Zuk v. Atkinson, 2014 ONSC 4090 (CanLII)

http://canlii.ca/t/g7zm0

ANALYSIS

[34]        In my view, the motion should be dismissed.

[35]        Justice Murray’s order was provided to plaintiff’s counsel three days after it was obtained. There is no explanation why plaintiff’s counsel did not review it until sometime in September 2012. There is no satisfactory explanation as to why the motion was not brought until December 2012. While I might not dismiss this motion on this ground alone, the motion was not brought forthwith as required by the rule 37.14(1).

[36]        While the motion to dismiss was brought without notice as allowed by Wein J., it must be kept in mind that this was not entirely without notice to plaintiff’s counsel. He was in attendance when Justice Wein’s order was made. This situation must not be confused with a motion such as an interim injunction brought and heard before the defendant is even aware that an action has been commenced.  The plaintiff knew exactly what should be done and by when to avoid the motion.

[37]        In his affidavit and factum, the plaintiff submits that:

“[G]iven [plaintiff counsel’s] ongoing best efforts to provide and request outstanding undertakings, [plaintiff’s counsel] did not anticipate that the Defendants would pursue this matter so aggressively and demand strict compliance. Most importantly, [plaintiff’s counsel] did not anticipate that [defendants’ counsel] would bring an ex-parte motion to strike the plaintiff’s claim so soon following Justice Wein’s order. Had [plaintiff’s counsel] some notification of [defendant’s counsel]’s intention to proceed with a Motion to strike the Plaintiff’s claim, he would have undertaken all possible efforts to pay the costs award (which he believed would not be enforced) and deal with the outstanding undertakings on an urgent basis.”

[38]        I do not accept this submission. The defendants had been prodding the plaintiff with correspondence before the motions were brought. Two motions had been successfully argued and substantial costs were ordered. Despite the defendants’ clear intention and the court’s clear orders, there is no reason why the plaintiff would not have undertaken all possible efforts to pay the costs and deal with the outstanding undertakings on an urgent basis.

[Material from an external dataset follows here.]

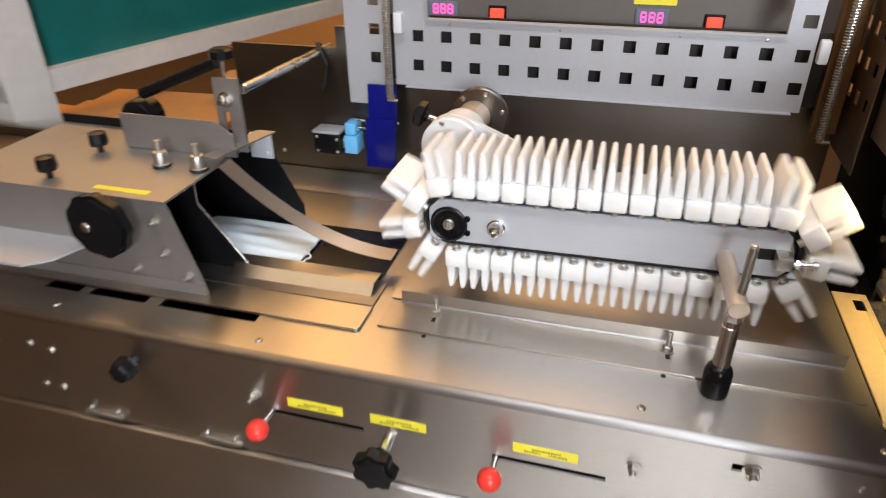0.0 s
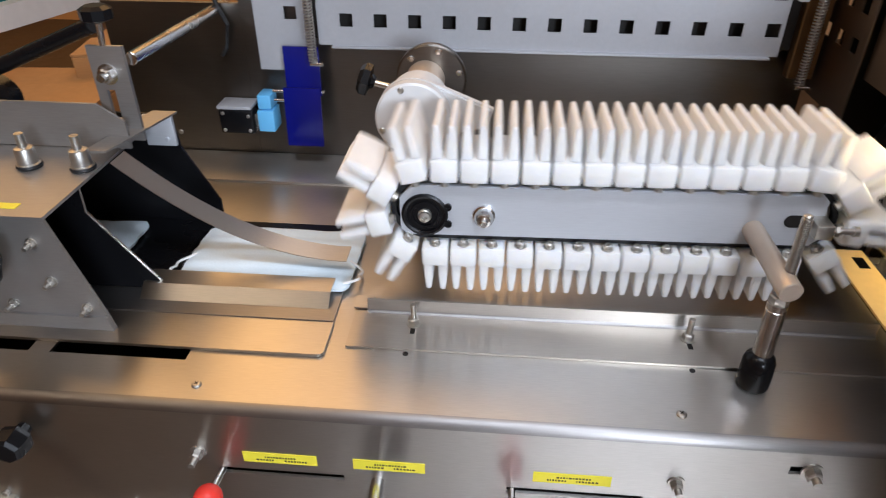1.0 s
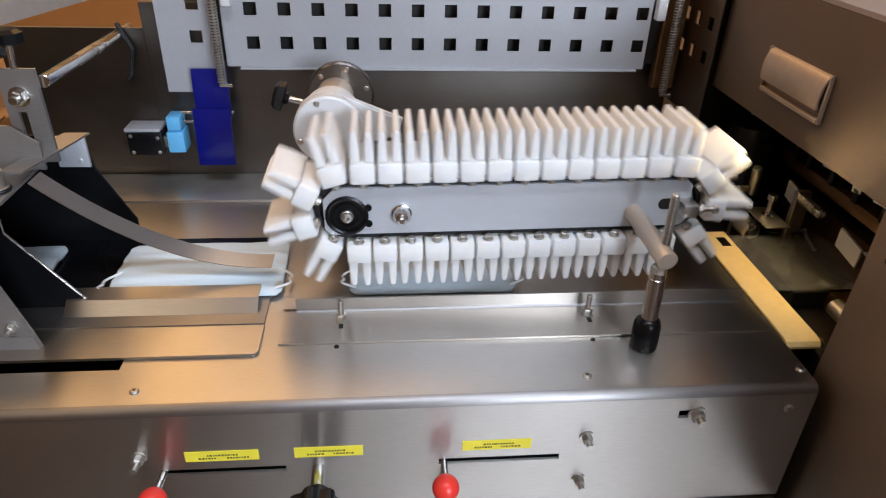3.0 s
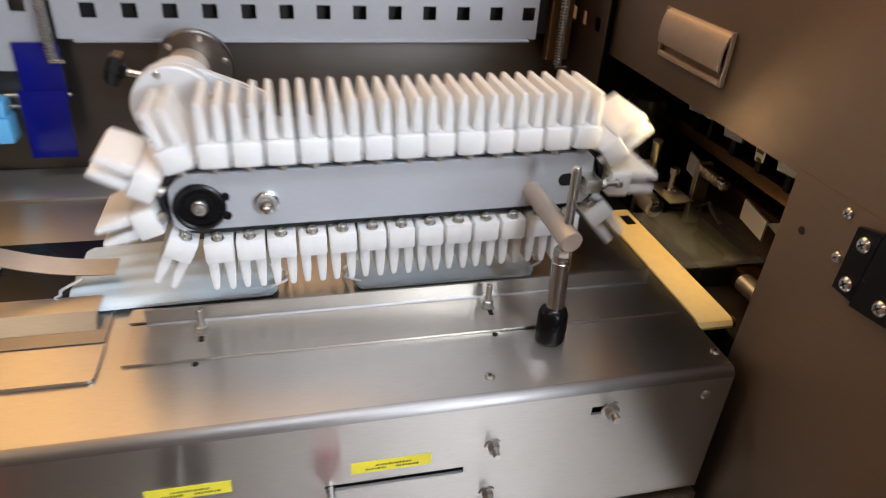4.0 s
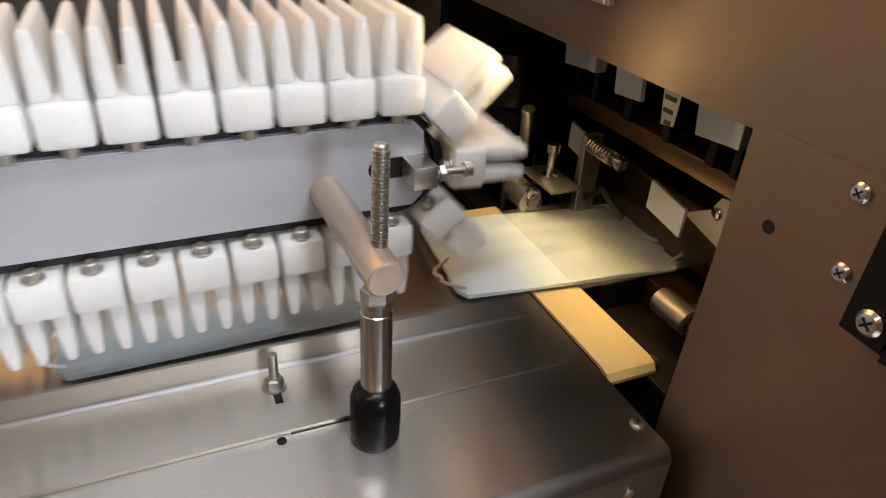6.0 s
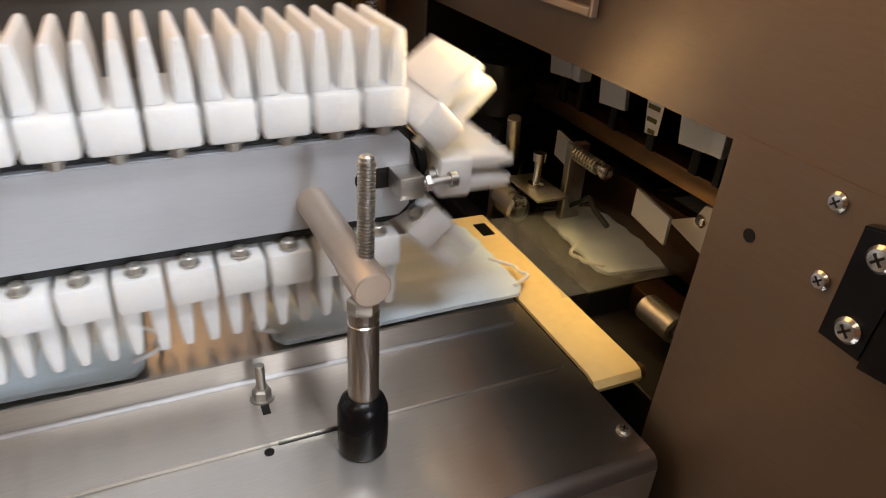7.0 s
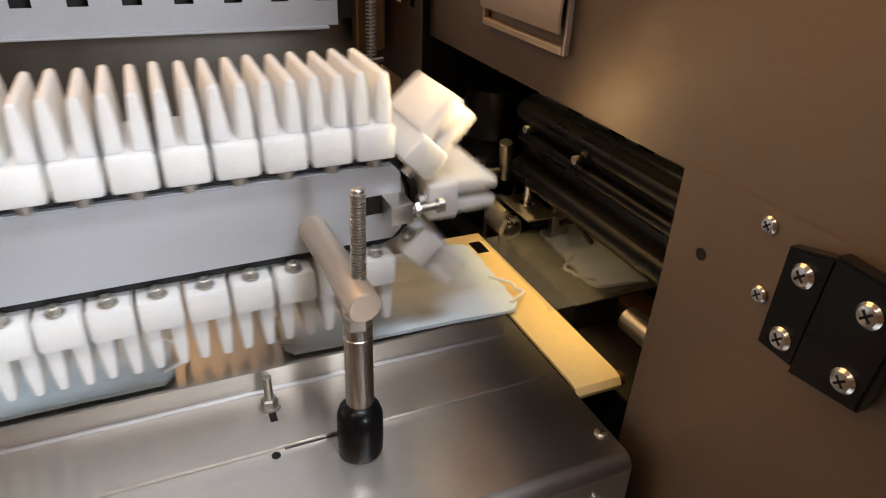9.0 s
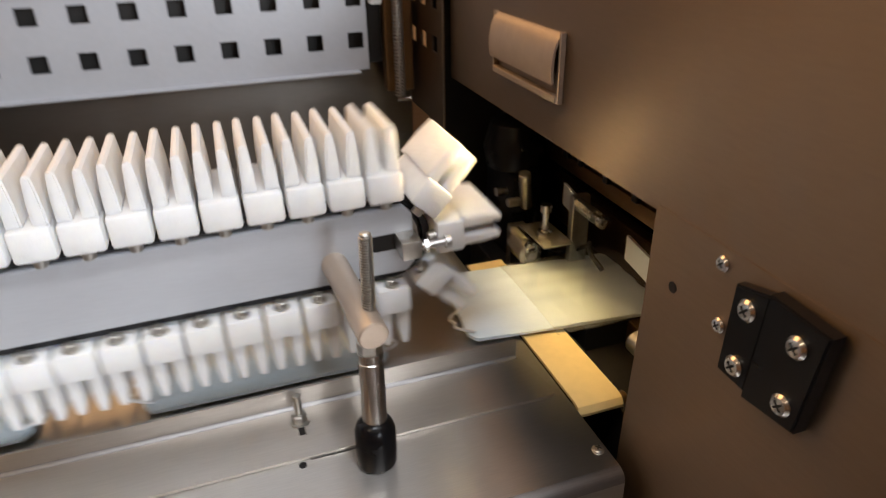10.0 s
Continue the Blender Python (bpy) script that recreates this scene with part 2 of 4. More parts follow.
def panscrew(bm, p, axis, r):
    a = Vector(axis).normalized()
    lathe(bm, p, a, [(r, 0), (r, r * 0.25), (r * 0.75, r * 0.5), (r * 0.3, r * 0.58), (0, r * 0.58)], 18)
    return bm


def crossmark(bm, p, axis, r):
    """The shade in a screw's cross recess, as two sunken dark bars on its head."""
    a = Vector(axis).normalized()
    u = a.orthogonal().normalized()
    w = a.cross(u)
    o = Vector(p) + a * r * 0.6
    for s, t in ((u, w), (w, u)):
        c = [o + s * r * 0.5 + t * r * 0.1, o - s * r * 0.5 + t * r * 0.1, o - s * r * 0.5 - t * r * 0.1, o + s * r * 0.5 - t * r * 0.1]
        top = [bm.verts.new(v) for v in c]
        bot = [bm.verts.new(v - a * r * 0.2) for v in c]
        bm.faces.new(top)
        for i in range(4):
            bm.faces.new([top[i], top[(i + 1) % 4], bot[(i + 1) % 4], bot[i]])
    return bm


# ---- the room ----
def room():
    # unseen walls and ceiling, coloured warm so the steel reflects a golden room
    for name, dims, m in (
        ("floor", (-4.5, 4.5, -3.5, 5.0, -0.1, 0), CONCRETE),
        ("ceiling", (-4.5, 4.5, -3.5, 5.0, 3.1, 3.2), CEIL),
        ("wall_west", (-4.6, -4.5, -3.5, 5.0, 0, 3.1), WALL),
        ("wall_east", (4.5, 4.6, -3.5, 5.0, 0, 3.1), WALL),
        ("wall_south", (-4.5, 4.5, -3.6, -3.5, 0, 3.1), WALL),
        ("wall_north", (-4.5, 4.5, 5.0, 5.1, 0, 3.1), WALL),
    ):
        tagged(part(name, bx(B(), *dims), m, smooth=False), "plain " + m.name.replace("_", " ") + " of the workshop", name.split("_")[0], kind="structure")


# ---- machine table ----
FRONT, DECK = 0.516, 0.9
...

This is not a reasonable explanation for inadvertent error or technical non-compliance with the rules or orders.

[39]        I do not accept that the motion should be granted because no prejudice was shown.  Given the failure to provide a reasonable explanation, prejudice is less of a factor.  Even so, I am satisfied that there was some prejudice to the defendants for the following reasons.

[40]        The plaintiff’s admitted list of outstanding undertakings included the requests that he provide:

(1) whether he intended to obtain any expert opinions;

(2) the plaintiff’s business registration and confirm when the plaintiff started his business; and

(3) whether the results of the accident benefits testing was a proper assessment of the plaintiff’s ability to move.

[41]        There were also rather simple undertakings such as to advise whether the plaintiff experienced any pain in his lower back while working in construction or at all prior to the accident and to advise if the plaintiff was aware of a significant economic downturn in 2008.

[42]        The first three are significant undertakings to allow the defendants to properly respond to the claim. A failure to deal with expert evidence until almost five years after the accident will likely significantly delay the proceedings.  The latter two undertakings would provide the defendants with necessary background information to accurately assess the claim. They also suggest an inattention to the file by the plaintiff himself.

[43]        There is no responding affidavit from the plaintiff but his counsel sets out a number of letters sent to his client to respond to the undertakings even as late as May 2012. A lawyer’s errors should not be visited upon the client; however, it appears that Mr. Zuk was involved in this failure to provide undertakings in a timely fashion, even after an order to do so. In any event, Mr. Zuk may have his own remedy against his lawyer if he is blameless.

[44]        There is nothing in the material filed by the plaintiff that would suggest that he would have been any more successful in front of Murray J. with the material that he now puts before this court. The undertakings were not completed; the costs were blithely ignored. Counsel had already been provided with two opportunities to extend the time for compliance and he failed to meet them. Indeed, using his own words, he could and should “have undertaken all possible efforts to pay the costs award and deal with the outstanding undertakings on an urgent basis.” Given those circumstances, the difference in the number of outstanding undertakings is not material.

[45]        Before dismissing an action or striking pleadings, the court should consider other alternate or less extreme remedies. Faced with this particular lawyer’s response to the outstanding orders, I can think of no other remedy. There is no suggestion that the failure to comply was inadvertent; plaintiff’s counsel is simply saying that he could have complied if he chose to but did not. On this record, any other order would not address the interests of the defendants in moving this matter forward and encouraging compliance with orders.

[46]        On a regular basis in the courts across Ontario, motions are filed to require counsel to live up to their undertakings. Time after time, they are resolved on the morning of the motion by a consent to extend the time for compliance with or without costs. Invariably the motion records are thick and correspondingly expensive. If counsel would simply comply with their undertakings as and when they are given, those motions would not be necessary and that time and money would not be wasted. While I hope that I see a distorted picture based only on the cases that come before me, there appears to be a culture in civil litigation that undertakings will be given at examinations but only complied with when pressed by the other side with letters, motions that are threatened or motions that are brought. That culture should come to an end; it should not be encouraged by granting orders such as requested in this case.